- **AIM OF THE EXERCISE**:
Only the lines from the line containing "What Blender Python" through the line containing "import math" should be reproduced, please, with no pictures.

[Scene script records]
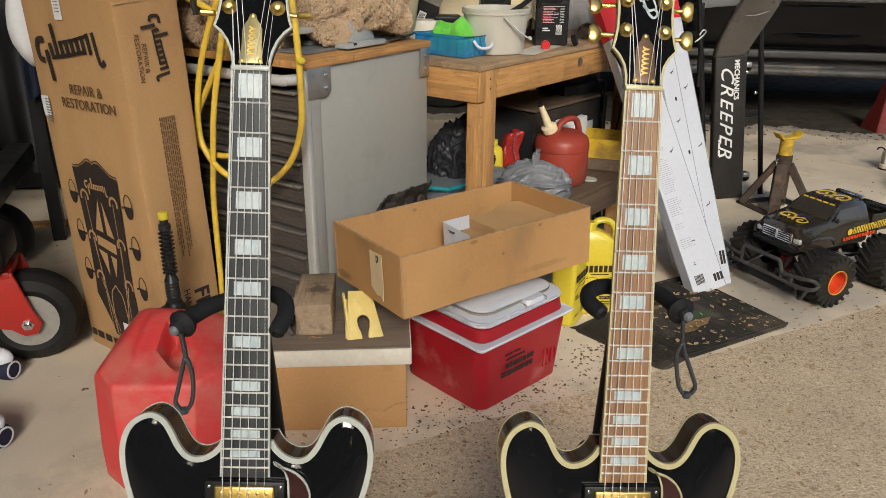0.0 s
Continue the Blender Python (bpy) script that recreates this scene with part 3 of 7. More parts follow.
HEAD_NEW = [(0.0213, 0.004), (0.0216, 0.011), (0.0240, 0.022), (0.0292, 0.0345), (0.0362, 0.0440), (0.0440, 0.0510), (0.0412, 0.0605), (0.0387, 0.0755), (0.0368, 0.092), (0.0359, 0.109), (0.0358, 0.127),
            (0.0362, 0.143), (0.0374, 0.160), (0.0396, 0.1758), (0.0328, 0.1786), (0.0262, 0.1825), (0.0200, 0.1879), (0.0142, 0.1920), (0.0085, 0.1940), (0.0040, 0.1936), (0.0012, 0.1912)]
HEAD_OLD = [(0.0213, 0.004), (0.0218, 0.016), (0.0243, 0.028), (0.0300, 0.0385), (0.0378, 0.0476), (0.0352, 0.059), (0.0332, 0.072), (0.0325, 0.088), (0.0329, 0.107), (0.0345, 0.124),
            (0.0367, 0.138), (0.0404, 0.158), (0.0449, 0.1780), (0.0392, 0.1805), (0.0336, 0.1850), (0.0292, 0.1915), (0.0242, 0.1972), (0.0180, 0.2018), (0.0122, 0.2036), (0.0062, 0.2030), (0.0016, 0.2004)]
TUNER_SPOTS = (((0.0268, 0.0730), (0.0256, 0.1090), (0.0241, 0.1450)), ((0.0222, 0.0690), (0.0222, 0.1040), (0.0236, 0.1386)))


def head_outline(old):
    half = HEAD_OLD if old else HEAD_NEW
    return half + [(0.0, half[-1][1] - 0.0012)] + [(-x, z) for x, z in half[::-1]]


def looped(x0, x1, z0, size, count, slant=0.0):
    """A running row of small pen loops."""
    out = []
    for i in range(count * 8 + 1):
        a = 2 * math.pi * i / 8
        k = i / (count * 8)
        out.append((x0 + (x1 - x0) * k + size * 0.55 * math.sin(a) + slant * size * math.cos(a), z0 - size * math.cos(a)))
    return out


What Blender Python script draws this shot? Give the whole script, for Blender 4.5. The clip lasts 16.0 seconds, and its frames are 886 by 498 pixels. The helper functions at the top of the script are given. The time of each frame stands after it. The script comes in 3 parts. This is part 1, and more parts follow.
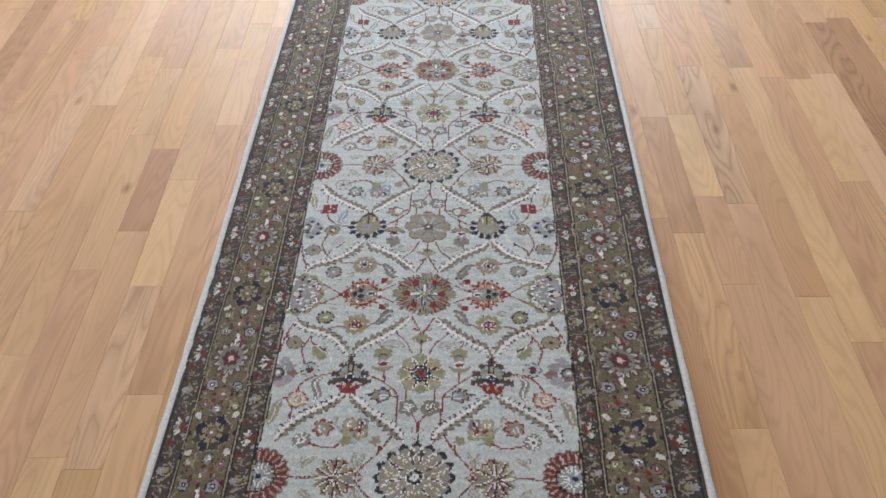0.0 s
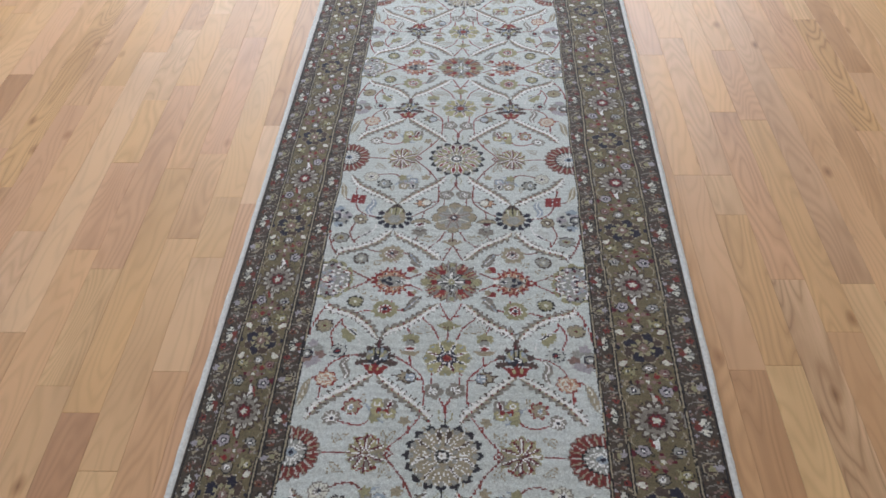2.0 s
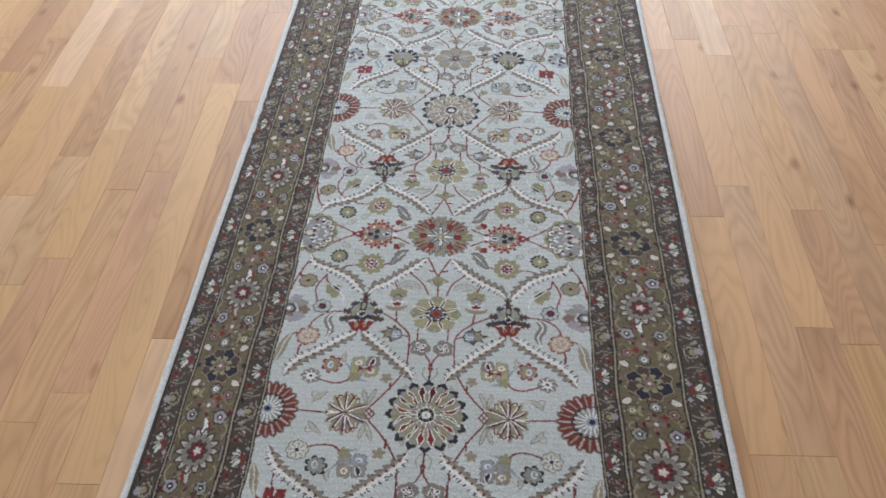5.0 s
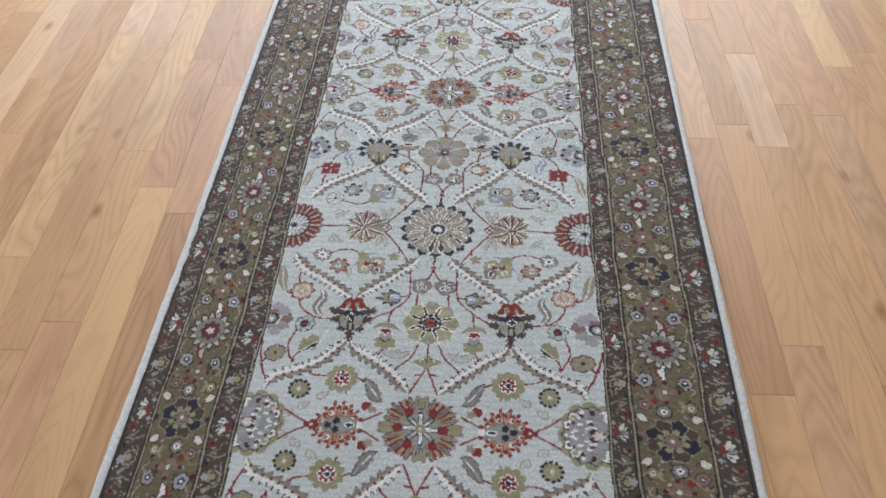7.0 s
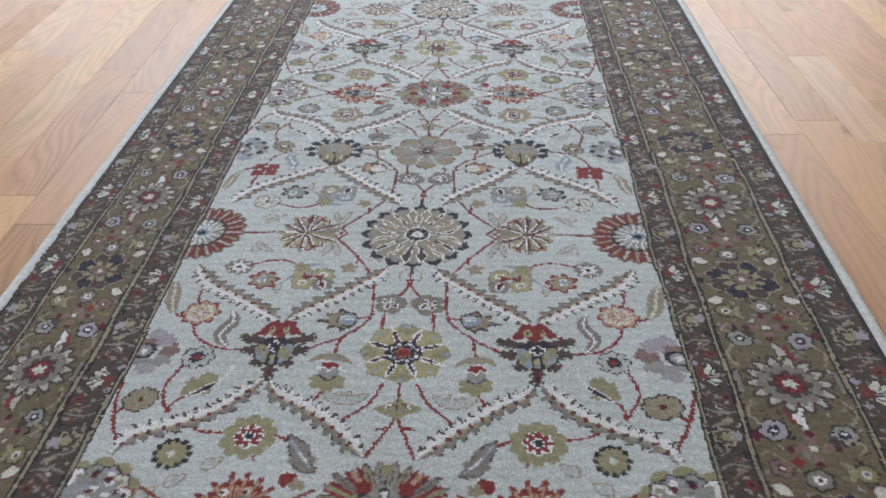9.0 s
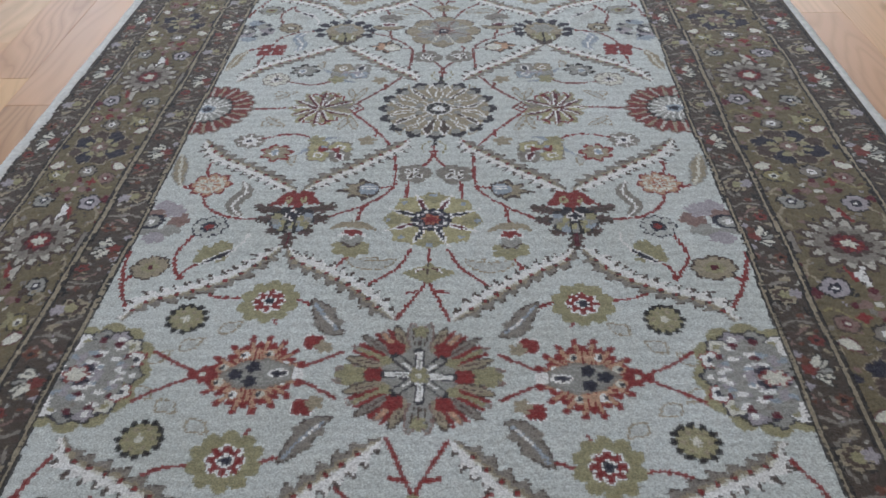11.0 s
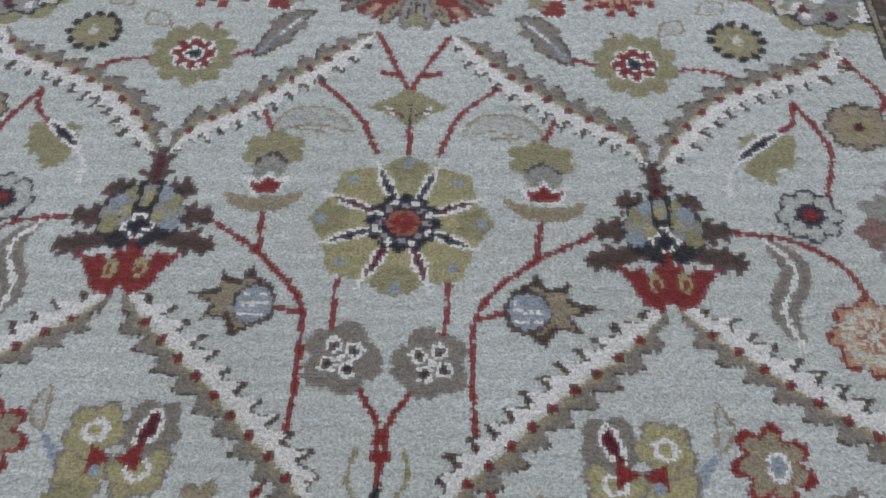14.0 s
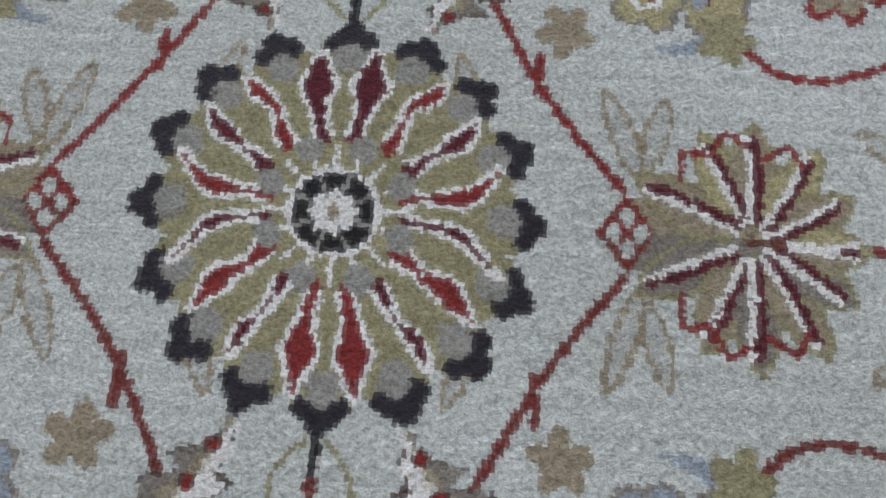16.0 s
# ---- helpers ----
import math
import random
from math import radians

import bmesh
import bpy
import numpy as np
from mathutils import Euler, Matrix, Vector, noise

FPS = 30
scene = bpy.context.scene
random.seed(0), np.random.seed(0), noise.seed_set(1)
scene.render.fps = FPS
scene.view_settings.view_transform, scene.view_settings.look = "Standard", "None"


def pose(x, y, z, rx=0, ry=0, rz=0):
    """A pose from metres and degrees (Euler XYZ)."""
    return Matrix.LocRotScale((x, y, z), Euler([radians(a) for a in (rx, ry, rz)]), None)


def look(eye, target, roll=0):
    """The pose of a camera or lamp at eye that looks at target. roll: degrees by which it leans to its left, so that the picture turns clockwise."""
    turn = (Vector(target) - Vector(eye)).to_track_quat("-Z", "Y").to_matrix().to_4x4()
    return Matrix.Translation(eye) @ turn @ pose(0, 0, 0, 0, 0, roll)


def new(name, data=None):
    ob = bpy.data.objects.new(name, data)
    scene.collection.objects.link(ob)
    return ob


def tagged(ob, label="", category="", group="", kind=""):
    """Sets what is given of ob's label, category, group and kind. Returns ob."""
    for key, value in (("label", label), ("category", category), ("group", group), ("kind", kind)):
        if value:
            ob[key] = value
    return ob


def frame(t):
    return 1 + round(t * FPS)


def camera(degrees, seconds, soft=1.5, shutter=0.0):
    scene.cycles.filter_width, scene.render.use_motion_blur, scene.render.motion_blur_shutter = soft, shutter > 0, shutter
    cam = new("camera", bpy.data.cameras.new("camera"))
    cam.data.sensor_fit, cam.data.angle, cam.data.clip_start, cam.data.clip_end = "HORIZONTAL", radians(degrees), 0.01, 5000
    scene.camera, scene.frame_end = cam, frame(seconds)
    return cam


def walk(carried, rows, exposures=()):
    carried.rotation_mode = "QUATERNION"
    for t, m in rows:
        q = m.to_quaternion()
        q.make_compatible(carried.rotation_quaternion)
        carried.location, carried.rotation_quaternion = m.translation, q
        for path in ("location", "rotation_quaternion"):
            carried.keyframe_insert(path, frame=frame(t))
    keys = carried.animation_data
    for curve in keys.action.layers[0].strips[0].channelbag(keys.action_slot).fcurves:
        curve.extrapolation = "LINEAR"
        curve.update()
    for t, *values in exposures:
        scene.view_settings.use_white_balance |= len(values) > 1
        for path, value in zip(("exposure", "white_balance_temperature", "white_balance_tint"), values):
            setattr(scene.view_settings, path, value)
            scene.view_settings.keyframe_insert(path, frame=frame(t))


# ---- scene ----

- **RIGHT ANSWER**:
What Blender Python script draws this shot? Give the whole script, for Blender 4.5. The clip lasts 16.0 seconds, and its frames are 886 by 498 pixels. The helper functions at the top of the script are given. The time of each frame stands after it. The script comes in 3 parts. This is part 1, and more parts follow.
0.0 s
2.0 s
5.0 s
7.0 s
9.0 s
11.0 s
14.0 s
16.0 s
# ---- helpers ----
import math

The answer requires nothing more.